Before you forage in your own garden, be sure you know what to look for so that you stay safe. Backyard Foraging by Ellen Zachos or online identification guides can help!

Another take on weeds — even the ones you can’t eat — is demonstrated by Green String Farm in California, the go-to farm supply for the famous farm-to-table restaurant Chez Panisse. At Green String, they don’t see weeds as competition but as biodiversity, which keeps soil healthy and gives insect pests something other than your crop to be interested in. Rather than fighting the weeds, they let them grow until the weeds threaten the productivity of the crop. When the “overzealous cover crop” takes up too much space or light, they will mow or hoe the weeds, and mulch them in place. Or maybe hire a few good goats to do some munching.

The Zen of Weeding

Let’s face it. Even with all the tricks of the trade there will be stubborn plants in your garden that you just don’t want growing. Nothing can beat them better than hand weeding. Find an ergonomic position that works for your body. Squatting, for example, is much better for your back than bending at the waist, and regular practice will improve your flexibility. Many gardeners find weeding meditative. Don’t be ashamed to treat yourself to a little quiet time alone in the garden.

Sheet Mulching

Finally, if you find a garden bed so overgrown with weeds that you can’t even imagine trying to pull them out, start thinking about next year. Sheet mulching  — also known as “lasagna gardening” — will not only smother weeds, it will build good rich soil for use the following year.

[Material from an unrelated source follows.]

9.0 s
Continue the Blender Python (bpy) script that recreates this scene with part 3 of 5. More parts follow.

You will need a good mix of browns (carbon-rich material), greens (nitrogen-rich material) and some good weed-free compost. You can use whatever you have on hand, such as:


  • newspaper (avoid glossy, colorful pages)
  • cardboard
  • dried leaves
  • straw


  • kitchen scraps
  • coffee grounds
  • grass clippings

Lay down a substantial layer of browns, then a thinner layer of greens, and then a layer of compost. Repeat several times. And then let sit for a full year. The compost will help jumpstart the composting process, and the browns and greens break down into soil as they smother the living weeds.

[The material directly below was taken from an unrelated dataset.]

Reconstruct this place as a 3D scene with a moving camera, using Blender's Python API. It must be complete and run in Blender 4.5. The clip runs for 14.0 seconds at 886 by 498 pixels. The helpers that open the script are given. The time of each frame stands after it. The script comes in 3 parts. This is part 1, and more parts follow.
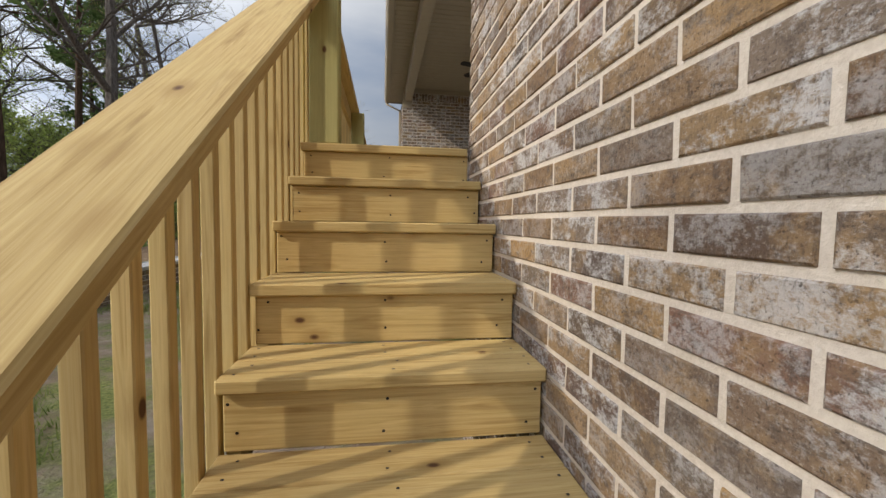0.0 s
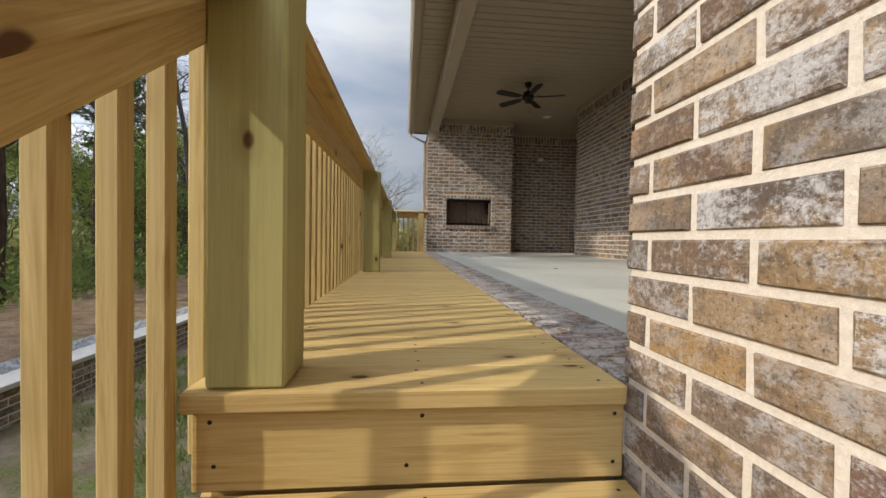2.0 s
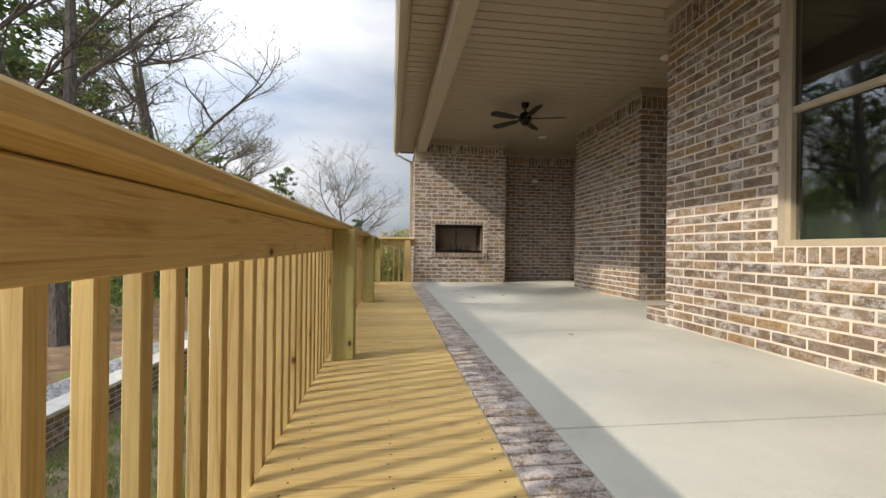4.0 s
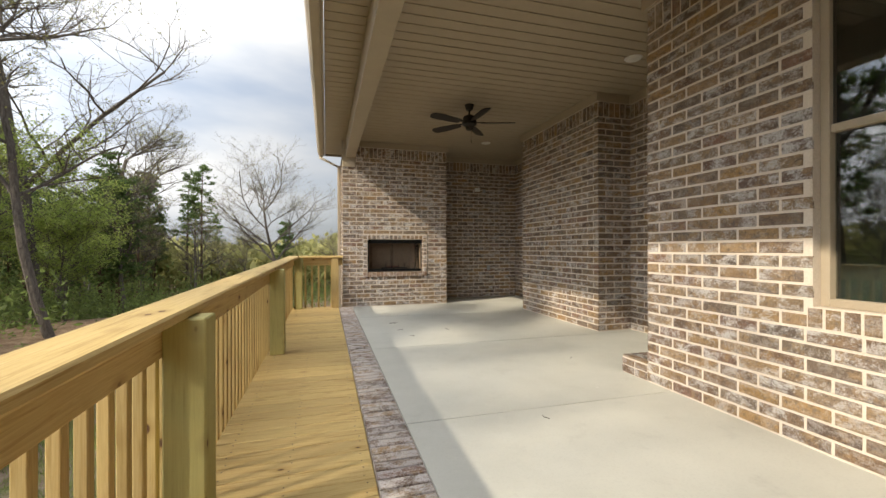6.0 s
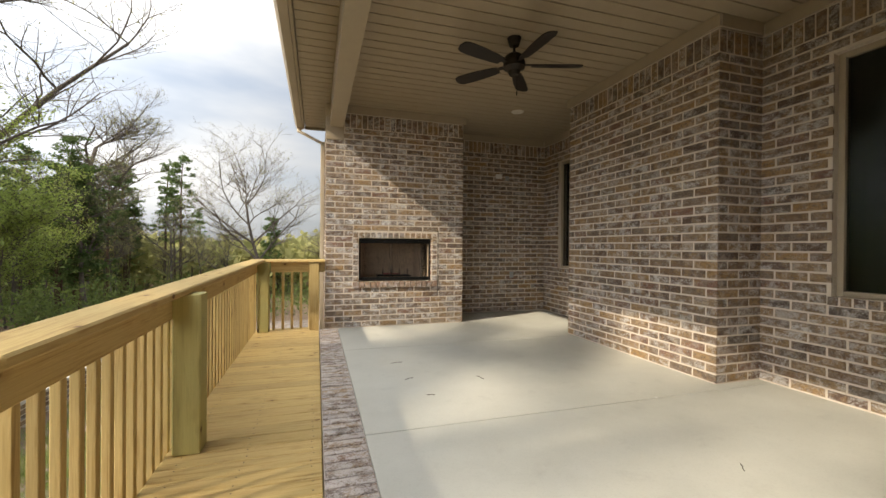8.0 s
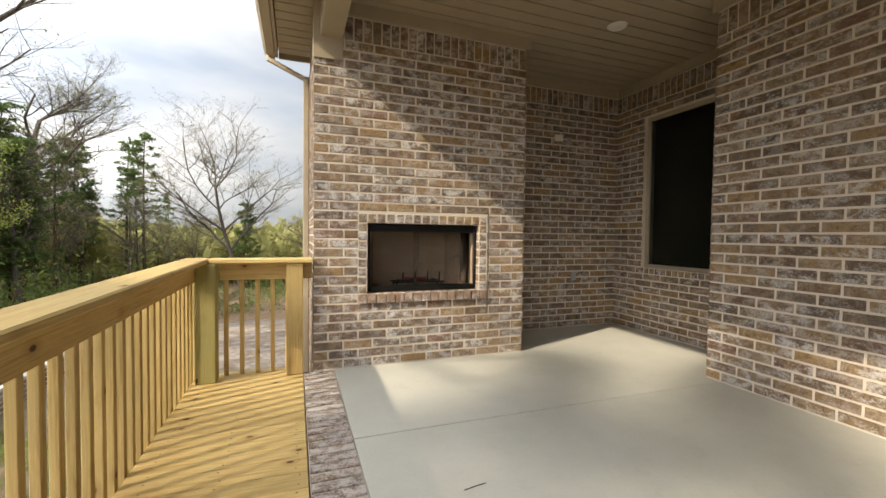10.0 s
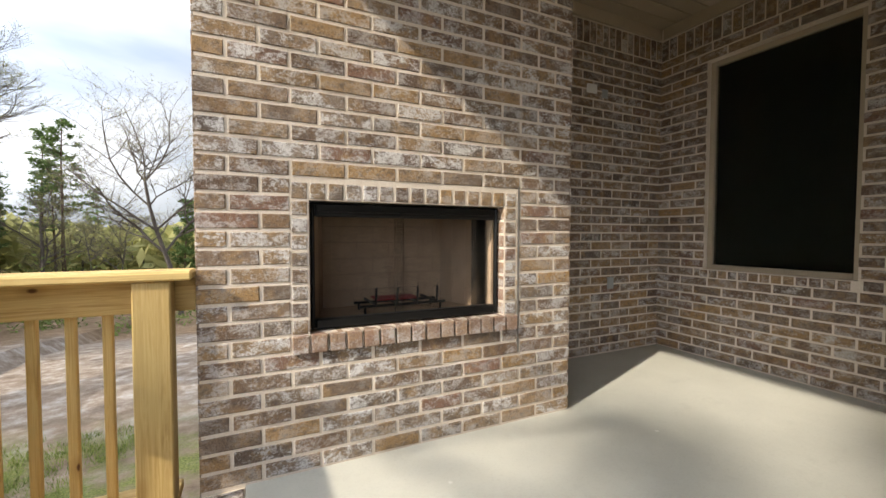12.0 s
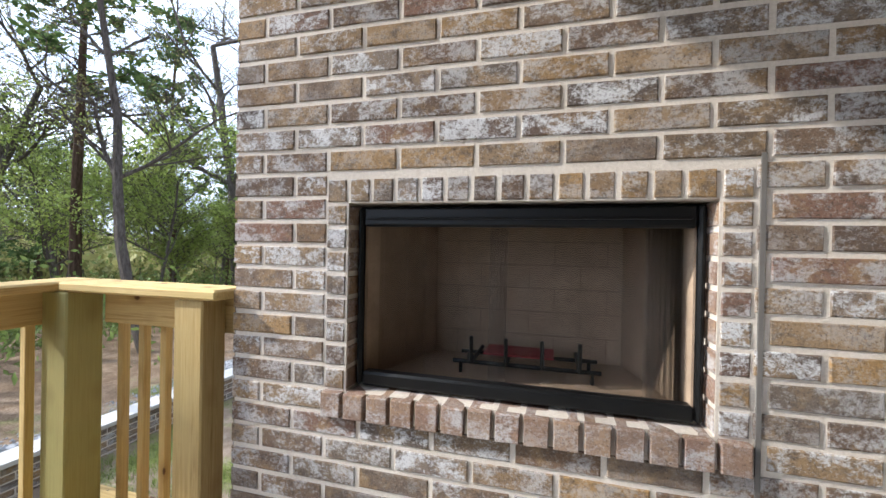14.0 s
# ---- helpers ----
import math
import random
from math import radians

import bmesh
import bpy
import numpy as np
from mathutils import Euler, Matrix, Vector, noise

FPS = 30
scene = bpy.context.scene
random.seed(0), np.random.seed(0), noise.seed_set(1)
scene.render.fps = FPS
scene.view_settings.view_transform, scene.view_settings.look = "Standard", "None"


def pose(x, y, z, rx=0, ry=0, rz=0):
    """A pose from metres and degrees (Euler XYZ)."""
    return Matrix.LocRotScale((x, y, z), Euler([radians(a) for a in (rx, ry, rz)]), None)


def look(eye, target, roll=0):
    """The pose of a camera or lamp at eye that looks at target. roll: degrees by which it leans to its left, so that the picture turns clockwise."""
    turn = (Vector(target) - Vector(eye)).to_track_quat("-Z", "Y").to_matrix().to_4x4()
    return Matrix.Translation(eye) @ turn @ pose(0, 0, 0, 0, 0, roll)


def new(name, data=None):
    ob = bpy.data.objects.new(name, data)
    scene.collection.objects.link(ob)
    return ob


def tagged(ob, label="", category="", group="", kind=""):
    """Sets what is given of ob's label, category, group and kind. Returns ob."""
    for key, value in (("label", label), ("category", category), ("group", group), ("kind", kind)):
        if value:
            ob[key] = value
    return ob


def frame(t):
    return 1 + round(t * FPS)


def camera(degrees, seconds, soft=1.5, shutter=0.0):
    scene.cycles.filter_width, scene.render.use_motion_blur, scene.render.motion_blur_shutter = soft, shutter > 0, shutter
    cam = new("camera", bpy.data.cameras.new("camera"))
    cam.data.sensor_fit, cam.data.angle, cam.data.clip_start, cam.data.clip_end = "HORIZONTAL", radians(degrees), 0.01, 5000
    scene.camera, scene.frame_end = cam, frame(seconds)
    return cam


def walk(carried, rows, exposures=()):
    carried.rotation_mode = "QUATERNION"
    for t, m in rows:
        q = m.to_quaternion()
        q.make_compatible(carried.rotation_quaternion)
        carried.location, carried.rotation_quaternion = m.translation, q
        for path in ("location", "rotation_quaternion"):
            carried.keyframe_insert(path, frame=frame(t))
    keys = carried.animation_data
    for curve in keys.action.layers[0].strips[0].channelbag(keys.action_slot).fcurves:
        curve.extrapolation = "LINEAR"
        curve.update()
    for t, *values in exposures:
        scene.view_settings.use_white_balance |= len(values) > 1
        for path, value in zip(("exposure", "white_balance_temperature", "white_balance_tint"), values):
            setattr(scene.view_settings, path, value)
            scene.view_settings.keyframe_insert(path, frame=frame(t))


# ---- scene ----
cam = camera(95.0, 14.0)
PATH = [
    (0, (-0.082, -0.324, -0.382), (0.212, 1.65, -0.508), 0.9),
    (0.5, (-0.024, 0.105, -0.327), (0.259, 2.083, -0.4), 1.0),
    (1, (-0.028, 0.476, -0.102), (0.246, 2.455, -0.193), 0.3),
    (1.5, (-0.051, 0.773, 0.1), (0.171, 2.76, 0.058), 0.6),
    (2, (-0.087, 1.003, 0.274), (0.099, 2.994, 0.233), 0.9),
    (2.5, (-0.082, 1.213, 0.415), (0.072, 3.207, 0.389), 0.7),
    (3, (-0.074, 1.399, 0.515), (0.083, 3.393, 0.512), 0.2),
    (3.5, (-0.056, 1.584, 0.625), (0.108, 3.577, 0.612), 0.9),
    (4, (-0.065, 1.764, 0.721), (0.186, 3.748, 0.724), 0.7),
    (6.5, (0.168, 3.185, 1.119), (0.751, 5.099, 1.12), 0.1),
    (7, (0.213, 3.656, 1.114), (0.806, 5.566, 1.119), 0.3),
    (7.2, (0.243, 3.84, 1.118), (0.827, 5.753, 1.125), 0.2),
    (9.3, (0.329, 6.328, 1.201), (0.985, 8.217, 1.14), 0.8),
    (9.5, (0.284, 6.524, 1.196), (0.954, 8.408, 1.13), 0.7),
    (10, (0.287, 7.058, 1.173), (0.968, 8.937, 1.109), 0.7),
    (10.5, (0.338, 7.526, 1.16), (1.013, 9.408, 1.101), 0.5),
    (11, (0.405, 7.927, 1.173), (1.086, 9.806, 1.096), 0.4),
    (11.5, (0.453, 8.341, 1.141), (1.245, 10.176, 1.072), 0.2),
    (12, (0.635, 8.695, 1.122), (1.493, 10.5, 1.05), 0.1),
    (12.5, (0.901, 9.053, 1.11), (1.764, 10.855, 1.035), 0.1),
    (13, (1.132, 9.318, 1.117), (1.896, 11.165, 1.030), 0.3),
    (13.5, (1.333, 9.394, 1.133), (1.653, 11.367, 1.059), 0.3),
    (14, (1.557, 9.450, 1.140), (1.026, 11.373, 1.131), 1.1),
]
EXPOSURES = [(0.0, 0.56, 6600, 10), (0.5, 0.64, 6600, 10), (1.5, 0.66, 6600, 10), (2.5, 0.92, 6700, 10), (4.0, 1.13, 6900, 10), (7.0, 1.30, 7350, 10),
             (10.0, 1.47, 7500, 10), (11.5, 1.55, 7250, 10), (12.0, 1.60, 6900, 10), (12.5, 1.74, 6300, 10), (13.3, 1.86, 6050, 10), (14.0, 1.68, 5850, 10)]
walk(cam, [(t, look(eye, target, roll)) for t, eye, target, roll in PATH], EXPOSURES)

# ---- world, sun, exposure ----
SUN_TRAVEL = Vector((0.94 * 1.44, 0.34 * 1.44, -1.0)).normalized()
world = bpy.data.worlds.new("sky")
scene.world = world
world.use_nodes = True
wn = world.node_tree
wn.nodes.clear()
sky = wn.nodes.new("ShaderNodeTexSky")
sky.sky_type = "NISHITA"
sky.sun_disc = False
sky.sun_elevation = math.asin(-SUN_TRAVEL.z)
sky.sun_rotation = math.atan2(-SUN_TRAVEL.x, -SUN_TRAVEL.y)
sky.air_density, sky.dust_density, sky.ozone_density = 1.0, 3.0, 1.5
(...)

This compost-in-place method is a simple and low-input way to improve the quality of your soil while killing off weeds. This method can also be used for people looking to transition a patch of sod into a garden area. If you are concerned about the aesthetics, you can always top if off with wood chips. Just keep in mind that they will not break down as quickly over the year. When you are ready to plant, you will need to rake them away.